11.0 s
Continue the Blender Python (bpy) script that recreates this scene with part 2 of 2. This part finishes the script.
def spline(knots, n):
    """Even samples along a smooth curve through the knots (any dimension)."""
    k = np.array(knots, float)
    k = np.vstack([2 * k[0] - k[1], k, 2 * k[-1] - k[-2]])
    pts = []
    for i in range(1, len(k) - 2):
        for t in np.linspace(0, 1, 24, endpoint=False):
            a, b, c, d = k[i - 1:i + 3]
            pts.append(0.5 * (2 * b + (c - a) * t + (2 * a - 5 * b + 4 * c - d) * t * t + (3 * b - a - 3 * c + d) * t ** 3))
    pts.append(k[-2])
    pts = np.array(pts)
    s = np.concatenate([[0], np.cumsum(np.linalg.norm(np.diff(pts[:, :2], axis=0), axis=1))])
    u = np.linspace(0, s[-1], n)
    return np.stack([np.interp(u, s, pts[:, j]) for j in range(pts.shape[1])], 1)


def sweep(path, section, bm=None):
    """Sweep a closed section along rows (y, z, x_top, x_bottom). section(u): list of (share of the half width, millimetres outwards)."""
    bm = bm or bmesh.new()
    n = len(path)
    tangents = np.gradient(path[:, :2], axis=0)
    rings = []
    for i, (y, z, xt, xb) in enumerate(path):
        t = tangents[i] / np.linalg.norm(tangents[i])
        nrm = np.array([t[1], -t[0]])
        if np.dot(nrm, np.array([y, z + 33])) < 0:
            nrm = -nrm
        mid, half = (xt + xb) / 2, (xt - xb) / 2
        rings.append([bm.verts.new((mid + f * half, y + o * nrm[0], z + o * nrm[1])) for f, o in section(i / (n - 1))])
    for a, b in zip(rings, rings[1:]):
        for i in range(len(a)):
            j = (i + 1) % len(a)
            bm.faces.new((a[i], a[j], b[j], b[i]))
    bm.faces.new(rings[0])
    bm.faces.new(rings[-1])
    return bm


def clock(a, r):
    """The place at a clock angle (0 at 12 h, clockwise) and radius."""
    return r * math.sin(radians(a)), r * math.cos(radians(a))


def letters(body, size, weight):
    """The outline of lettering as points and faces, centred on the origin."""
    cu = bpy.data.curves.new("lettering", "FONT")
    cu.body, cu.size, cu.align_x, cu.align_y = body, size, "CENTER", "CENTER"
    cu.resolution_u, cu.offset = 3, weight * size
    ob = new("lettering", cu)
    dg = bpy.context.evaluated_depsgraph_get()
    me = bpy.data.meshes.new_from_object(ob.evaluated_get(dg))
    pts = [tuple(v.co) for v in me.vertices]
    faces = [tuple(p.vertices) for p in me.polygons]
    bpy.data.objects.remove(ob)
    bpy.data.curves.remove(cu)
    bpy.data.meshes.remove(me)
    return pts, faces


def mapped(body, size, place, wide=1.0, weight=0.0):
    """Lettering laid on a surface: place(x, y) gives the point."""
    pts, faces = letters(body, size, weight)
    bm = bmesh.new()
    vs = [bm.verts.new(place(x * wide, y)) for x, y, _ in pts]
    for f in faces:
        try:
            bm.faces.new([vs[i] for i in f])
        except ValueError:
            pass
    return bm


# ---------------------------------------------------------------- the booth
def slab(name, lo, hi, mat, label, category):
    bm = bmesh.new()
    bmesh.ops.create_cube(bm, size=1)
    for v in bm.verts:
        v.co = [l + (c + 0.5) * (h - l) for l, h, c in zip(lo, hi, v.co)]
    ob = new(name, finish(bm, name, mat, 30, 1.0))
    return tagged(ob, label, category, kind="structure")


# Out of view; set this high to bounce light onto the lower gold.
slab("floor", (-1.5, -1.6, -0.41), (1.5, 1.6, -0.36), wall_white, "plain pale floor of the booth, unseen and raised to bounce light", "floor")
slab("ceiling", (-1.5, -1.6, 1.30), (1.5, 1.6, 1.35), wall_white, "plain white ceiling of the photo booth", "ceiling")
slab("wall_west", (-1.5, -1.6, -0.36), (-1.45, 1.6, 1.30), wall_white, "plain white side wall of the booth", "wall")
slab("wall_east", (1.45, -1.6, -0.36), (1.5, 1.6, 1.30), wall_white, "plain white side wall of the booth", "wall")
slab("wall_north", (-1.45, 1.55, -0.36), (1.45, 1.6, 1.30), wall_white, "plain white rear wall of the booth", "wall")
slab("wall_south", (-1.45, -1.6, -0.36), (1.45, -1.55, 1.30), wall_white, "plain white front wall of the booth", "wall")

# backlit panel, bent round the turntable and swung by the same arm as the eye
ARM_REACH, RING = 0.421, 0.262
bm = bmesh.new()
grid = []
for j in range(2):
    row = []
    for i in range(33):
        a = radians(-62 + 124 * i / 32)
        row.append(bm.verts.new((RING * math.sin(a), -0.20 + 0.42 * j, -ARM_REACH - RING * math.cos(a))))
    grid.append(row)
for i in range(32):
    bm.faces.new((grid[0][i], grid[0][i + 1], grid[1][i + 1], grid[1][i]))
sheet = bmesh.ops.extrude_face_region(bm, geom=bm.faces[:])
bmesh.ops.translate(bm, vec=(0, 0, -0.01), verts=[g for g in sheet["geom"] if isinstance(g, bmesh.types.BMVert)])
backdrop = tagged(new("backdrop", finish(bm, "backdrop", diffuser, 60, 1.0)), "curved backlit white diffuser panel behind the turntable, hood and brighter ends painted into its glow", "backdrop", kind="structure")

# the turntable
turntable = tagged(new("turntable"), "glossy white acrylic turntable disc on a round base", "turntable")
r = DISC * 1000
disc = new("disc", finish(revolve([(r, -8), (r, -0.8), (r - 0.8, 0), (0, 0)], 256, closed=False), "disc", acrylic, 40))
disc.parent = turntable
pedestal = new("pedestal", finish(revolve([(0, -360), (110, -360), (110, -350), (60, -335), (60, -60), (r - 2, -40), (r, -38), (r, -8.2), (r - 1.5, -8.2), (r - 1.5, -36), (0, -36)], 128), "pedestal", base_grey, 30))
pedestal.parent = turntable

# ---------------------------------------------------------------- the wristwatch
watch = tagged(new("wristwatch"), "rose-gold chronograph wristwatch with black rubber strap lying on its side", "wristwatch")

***

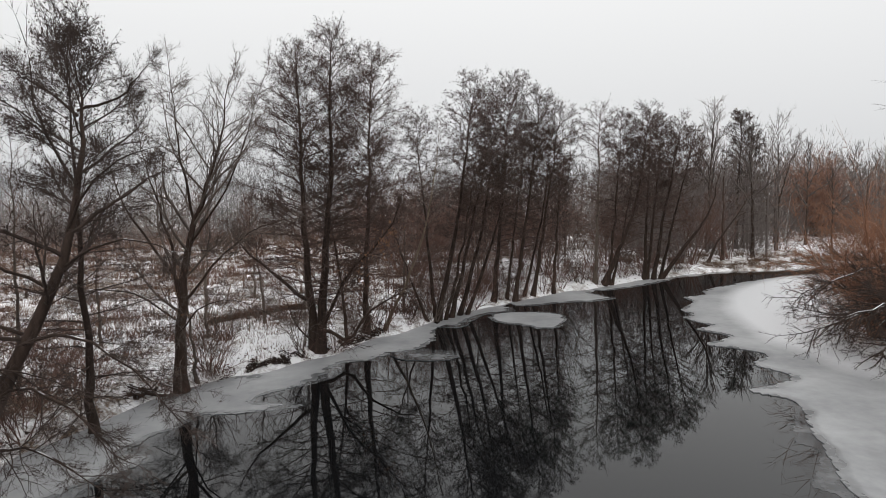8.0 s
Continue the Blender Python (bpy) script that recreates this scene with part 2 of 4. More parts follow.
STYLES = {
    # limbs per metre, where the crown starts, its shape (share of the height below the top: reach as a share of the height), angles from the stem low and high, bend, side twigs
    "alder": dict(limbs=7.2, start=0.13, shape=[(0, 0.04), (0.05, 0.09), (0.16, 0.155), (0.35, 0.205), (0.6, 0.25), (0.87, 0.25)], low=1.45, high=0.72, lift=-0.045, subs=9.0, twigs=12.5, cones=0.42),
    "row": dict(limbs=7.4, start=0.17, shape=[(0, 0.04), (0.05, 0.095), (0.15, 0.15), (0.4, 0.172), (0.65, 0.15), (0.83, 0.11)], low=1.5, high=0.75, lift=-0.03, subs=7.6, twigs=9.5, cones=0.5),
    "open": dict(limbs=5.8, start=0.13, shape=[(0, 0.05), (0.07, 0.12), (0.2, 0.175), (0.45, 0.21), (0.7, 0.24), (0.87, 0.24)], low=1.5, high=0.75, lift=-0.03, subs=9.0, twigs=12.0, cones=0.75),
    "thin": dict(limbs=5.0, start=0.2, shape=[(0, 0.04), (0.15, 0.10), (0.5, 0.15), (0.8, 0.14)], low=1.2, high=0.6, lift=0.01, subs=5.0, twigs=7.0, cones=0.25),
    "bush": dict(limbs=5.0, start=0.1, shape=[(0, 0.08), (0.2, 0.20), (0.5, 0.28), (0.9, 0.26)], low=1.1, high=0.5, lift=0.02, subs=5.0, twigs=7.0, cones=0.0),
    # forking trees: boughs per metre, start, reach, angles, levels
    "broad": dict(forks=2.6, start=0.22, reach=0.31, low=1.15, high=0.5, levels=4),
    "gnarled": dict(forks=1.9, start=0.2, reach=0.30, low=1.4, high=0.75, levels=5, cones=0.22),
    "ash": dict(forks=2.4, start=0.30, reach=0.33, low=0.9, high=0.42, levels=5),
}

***

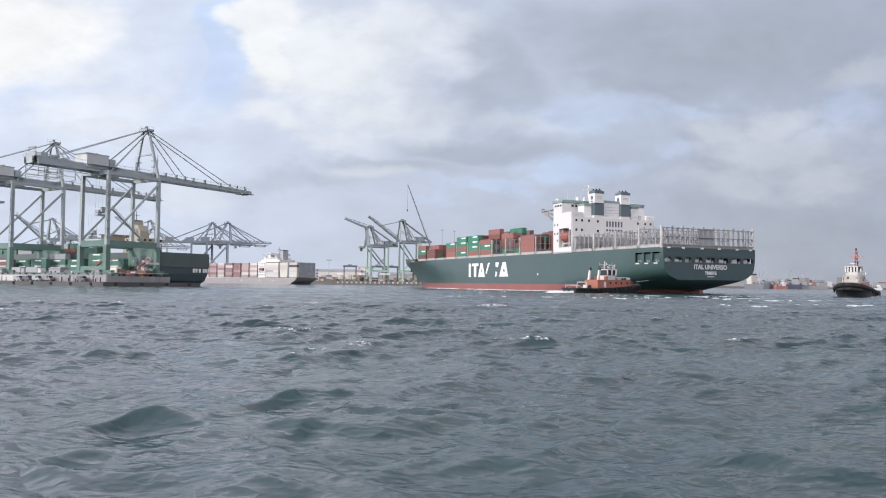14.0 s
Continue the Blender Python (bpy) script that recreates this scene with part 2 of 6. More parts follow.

***

Which lines of the data include "More"? Copy each of them.

* Result for this task:
Continue the Blender Python (bpy) script that recreates this scene with part 2 of 4. More parts follow.
Continue the Blender Python (bpy) script that recreates this scene with part 2 of 6. More parts follow.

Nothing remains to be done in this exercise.